▶ [Task brief]:
Under this task are some entries; return every one of them exactly.

[Rows from a dataset of clips and code]
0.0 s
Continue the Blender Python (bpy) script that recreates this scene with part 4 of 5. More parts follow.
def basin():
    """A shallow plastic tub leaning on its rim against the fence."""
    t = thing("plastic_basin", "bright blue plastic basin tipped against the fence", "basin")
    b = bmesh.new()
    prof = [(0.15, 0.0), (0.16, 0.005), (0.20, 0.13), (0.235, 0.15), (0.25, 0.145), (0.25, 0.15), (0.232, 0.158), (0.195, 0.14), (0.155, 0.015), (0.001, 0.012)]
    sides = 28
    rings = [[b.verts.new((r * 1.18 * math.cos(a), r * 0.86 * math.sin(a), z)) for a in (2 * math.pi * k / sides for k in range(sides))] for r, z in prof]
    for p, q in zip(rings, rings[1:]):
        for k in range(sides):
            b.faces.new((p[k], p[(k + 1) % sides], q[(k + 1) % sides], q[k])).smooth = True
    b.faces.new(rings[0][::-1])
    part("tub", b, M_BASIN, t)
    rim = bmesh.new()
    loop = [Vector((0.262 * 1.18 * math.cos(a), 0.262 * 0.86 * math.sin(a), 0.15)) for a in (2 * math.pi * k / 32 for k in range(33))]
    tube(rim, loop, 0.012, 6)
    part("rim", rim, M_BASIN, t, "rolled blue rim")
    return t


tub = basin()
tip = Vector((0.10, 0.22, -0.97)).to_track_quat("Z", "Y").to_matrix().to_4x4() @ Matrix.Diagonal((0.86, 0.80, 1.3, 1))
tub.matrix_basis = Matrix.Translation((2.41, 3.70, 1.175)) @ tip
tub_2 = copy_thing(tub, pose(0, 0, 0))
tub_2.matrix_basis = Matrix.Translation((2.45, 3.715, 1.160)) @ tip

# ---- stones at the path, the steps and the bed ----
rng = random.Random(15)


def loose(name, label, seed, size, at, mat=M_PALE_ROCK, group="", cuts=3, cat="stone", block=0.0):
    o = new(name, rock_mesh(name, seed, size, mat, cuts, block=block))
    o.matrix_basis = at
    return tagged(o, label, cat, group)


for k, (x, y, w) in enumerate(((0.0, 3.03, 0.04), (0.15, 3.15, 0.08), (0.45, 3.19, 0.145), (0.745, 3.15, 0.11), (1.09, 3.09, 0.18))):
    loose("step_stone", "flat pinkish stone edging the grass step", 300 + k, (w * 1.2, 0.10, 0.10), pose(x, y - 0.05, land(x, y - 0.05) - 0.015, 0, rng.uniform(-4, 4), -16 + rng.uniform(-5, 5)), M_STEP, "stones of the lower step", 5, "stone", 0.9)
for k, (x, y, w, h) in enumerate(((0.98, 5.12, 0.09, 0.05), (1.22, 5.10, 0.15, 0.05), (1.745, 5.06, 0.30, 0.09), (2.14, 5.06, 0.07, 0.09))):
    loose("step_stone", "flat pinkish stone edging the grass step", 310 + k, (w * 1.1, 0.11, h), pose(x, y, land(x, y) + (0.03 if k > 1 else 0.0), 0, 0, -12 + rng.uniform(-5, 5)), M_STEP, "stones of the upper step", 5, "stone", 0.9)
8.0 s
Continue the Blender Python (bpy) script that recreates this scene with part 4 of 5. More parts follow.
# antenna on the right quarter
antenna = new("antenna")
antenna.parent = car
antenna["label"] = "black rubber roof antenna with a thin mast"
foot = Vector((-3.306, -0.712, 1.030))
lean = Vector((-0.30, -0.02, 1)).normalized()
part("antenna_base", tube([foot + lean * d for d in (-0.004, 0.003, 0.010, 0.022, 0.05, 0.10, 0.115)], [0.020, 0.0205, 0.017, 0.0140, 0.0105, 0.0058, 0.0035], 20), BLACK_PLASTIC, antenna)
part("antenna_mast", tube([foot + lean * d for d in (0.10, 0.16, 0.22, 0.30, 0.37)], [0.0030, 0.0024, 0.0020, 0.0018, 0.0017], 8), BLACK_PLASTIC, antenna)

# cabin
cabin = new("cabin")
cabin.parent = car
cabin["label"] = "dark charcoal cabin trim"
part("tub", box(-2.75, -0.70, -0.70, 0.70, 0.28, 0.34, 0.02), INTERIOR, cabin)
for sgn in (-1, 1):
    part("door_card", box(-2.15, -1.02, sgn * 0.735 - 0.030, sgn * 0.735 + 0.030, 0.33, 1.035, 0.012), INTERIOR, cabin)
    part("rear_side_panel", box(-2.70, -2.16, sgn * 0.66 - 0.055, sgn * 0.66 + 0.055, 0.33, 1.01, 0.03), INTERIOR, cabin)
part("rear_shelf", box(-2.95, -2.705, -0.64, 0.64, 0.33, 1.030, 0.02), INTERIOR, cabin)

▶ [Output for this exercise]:
0.0 s
Continue the Blender Python (bpy) script that recreates this scene with part 4 of 5. More parts follow.
def basin():
    """A shallow plastic tub leaning on its rim against the fence."""
    t = thing("plastic_basin", "bright blue plastic basin tipped against the fence", "basin")
    b = bmesh.new()
    prof = [(0.15, 0.0), (0.16, 0.005), (0.20, 0.13), (0.235, 0.15), (0.25, 0.145), (0.25, 0.15), (0.232, 0.158), (0.195, 0.14), (0.155, 0.015), (0.001, 0.012)]
    sides = 28
    rings = [[b.verts.new((r * 1.18 * math.cos(a), r * 0.86 * math.sin(a), z)) for a in (2 * math.pi * k / sides for k in range(sides))] for r, z in prof]
    for p, q in zip(rings, rings[1:]):
        for k in range(sides):
            b.faces.new((p[k], p[(k + 1) % sides], q[(k + 1) % sides], q[k])).smooth = True
    b.faces.new(rings[0][::-1])
    part("tub", b, M_BASIN, t)
    rim = bmesh.new()
    loop = [Vector((0.262 * 1.18 * math.cos(a), 0.262 * 0.86 * math.sin(a), 0.15)) for a in (2 * math.pi * k / 32 for k in range(33))]
    tube(rim, loop, 0.012, 6)
    part("rim", rim, M_BASIN, t, "rolled blue rim")
    return t


tub = basin()
tip = Vector((0.10, 0.22, -0.97)).to_track_quat("Z", "Y").to_matrix().to_4x4() @ Matrix.Diagonal((0.86, 0.80, 1.3, 1))
tub.matrix_basis = Matrix.Translation((2.41, 3.70, 1.175)) @ tip
tub_2 = copy_thing(tub, pose(0, 0, 0))
tub_2.matrix_basis = Matrix.Translation((2.45, 3.715, 1.160)) @ tip

# ---- stones at the path, the steps and the bed ----
rng = random.Random(15)


def loose(name, label, seed, size, at, mat=M_PALE_ROCK, group="", cuts=3, cat="stone", block=0.0):
    o = new(name, rock_mesh(name, seed, size, mat, cuts, block=block))
    o.matrix_basis = at
    return tagged(o, label, cat, group)


for k, (x, y, w) in enumerate(((0.0, 3.03, 0.04), (0.15, 3.15, 0.08), (0.45, 3.19, 0.145), (0.745, 3.15, 0.11), (1.09, 3.09, 0.18))):
    loose("step_stone", "flat pinkish stone edging the grass step", 300 + k, (w * 1.2, 0.10, 0.10), pose(x, y - 0.05, land(x, y - 0.05) - 0.015, 0, rng.uniform(-4, 4), -16 + rng.uniform(-5, 5)), M_STEP, "stones of the lower step", 5, "stone", 0.9)
for k, (x, y, w, h) in enumerate(((0.98, 5.12, 0.09, 0.05), (1.22, 5.10, 0.15, 0.05), (1.745, 5.06, 0.30, 0.09), (2.14, 5.06, 0.07, 0.09))):
    loose("step_stone", "flat pinkish stone edging the grass step", 310 + k, (w * 1.1, 0.11, h), pose(x, y, land(x, y) + (0.03 if k > 1 else 0.0), 0, 0, -12 + rng.uniform(-5, 5)), M_STEP, "stones of the upper step", 5, "stone", 0.9)
8.0 s
Continue the Blender Python (bpy) script that recreates this scene with part 4 of 5. More parts follow.
# antenna on the right quarter
antenna = new("antenna")
antenna.parent = car
antenna["label"] = "black rubber roof antenna with a thin mast"
foot = Vector((-3.306, -0.712, 1.030))
lean = Vector((-0.30, -0.02, 1)).normalized()
part("antenna_base", tube([foot + lean * d for d in (-0.004, 0.003, 0.010, 0.022, 0.05, 0.10, 0.115)], [0.020, 0.0205, 0.017, 0.0140, 0.0105, 0.0058, 0.0035], 20), BLACK_PLASTIC, antenna)
part("antenna_mast", tube([foot + lean * d for d in (0.10, 0.16, 0.22, 0.30, 0.37)], [0.0030, 0.0024, 0.0020, 0.0018, 0.0017], 8), BLACK_PLASTIC, antenna)

# cabin
cabin = new("cabin")
cabin.parent = car
cabin["label"] = "dark charcoal cabin trim"
part("tub", box(-2.75, -0.70, -0.70, 0.70, 0.28, 0.34, 0.02), INTERIOR, cabin)
for sgn in (-1, 1):
    part("door_card", box(-2.15, -1.02, sgn * 0.735 - 0.030, sgn * 0.735 + 0.030, 0.33, 1.035, 0.012), INTERIOR, cabin)
    part("rear_side_panel", box(-2.70, -2.16, sgn * 0.66 - 0.055, sgn * 0.66 + 0.055, 0.33, 1.01, 0.03), INTERIOR, cabin)
part("rear_shelf", box(-2.95, -2.705, -0.64, 0.64, 0.33, 1.030, 0.02), INTERIOR, cabin)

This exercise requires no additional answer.